If all your app does is CPU crunching then this will be highly inefficient, and you should reduce the number of unicorns, and the benefits of Puma over Unicorn would be reduced. But in the Unicorn case, you have to benchmark your app and figure out the right number. Puma will tend to optimize itself by spawning more threads, and its performance should range from no worse than Unicorn (in the pure CPU case) to being vastly better than Unicorn (in the case of an app that sleeps a lot).

Of course if you use Rubinius or JRuby then its no contest, and you can spawn one process that runs multicore and handles all 32 threads.

TL;DR is that I don't think there's much advantage to Unicorn over Puma since Puma actually uses both models.

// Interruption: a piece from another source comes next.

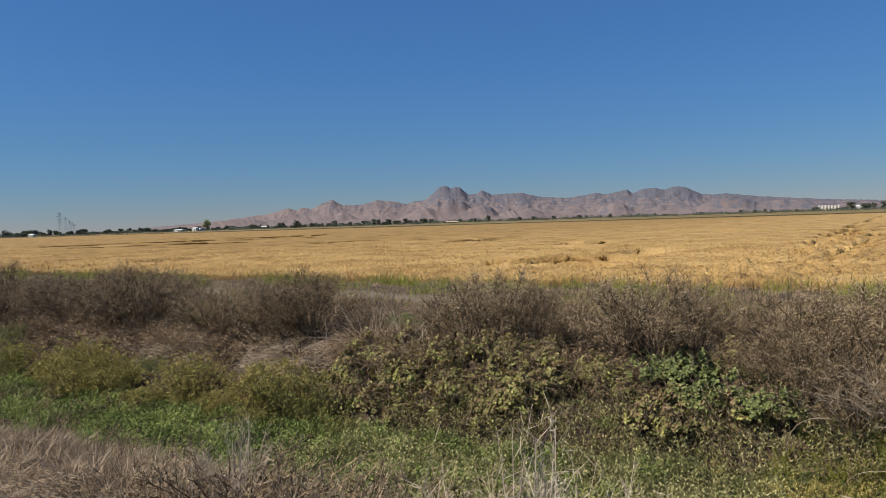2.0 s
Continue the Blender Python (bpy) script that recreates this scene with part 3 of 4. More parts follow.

Of course I don't know anything about the reliability of Puma vs Unicorn in running production software in the real world. One thing to be concerned about is that if you scribble over any global state in one thread it can affect other requests executing at the same time which may produce indeterminate results. Since Unicorn doesn't use threads there are no concurrency issues. I would hope that by this time both Puma and Rails are mature with respect to concurrency issues and that Puma was usable in production. However, I would not necessarily expect every rails plugin and rubygem that I found on GitHub to be threadsafe, and would expect to have to do some additional work. But once you're successful enough to be finding threading problems in third party libraries you're probably large enough that you can't afford the RAM cost of running so many Unicorn processes. OTOH, I understand concurrency bugs and I'm good with Ruby, so that debugging cost may be much less for me than the cost of buying RAM in the cloud. YMMV.

Also note that I'm not sure if you should count hyperthreaded cores or physical cores in estimating the value to pass to '-w' and you'd need to perf test yourself, along with perf testing what values to use for -t. Although even if you run twice the number of processes that you 'need' to, the process scheduler in the kernel should be able to handle that without trouble until you saturate the CPU in which case you'll have larger issues anyway. I would probably recommend starting a process for each hyperthreaded core (on MRI).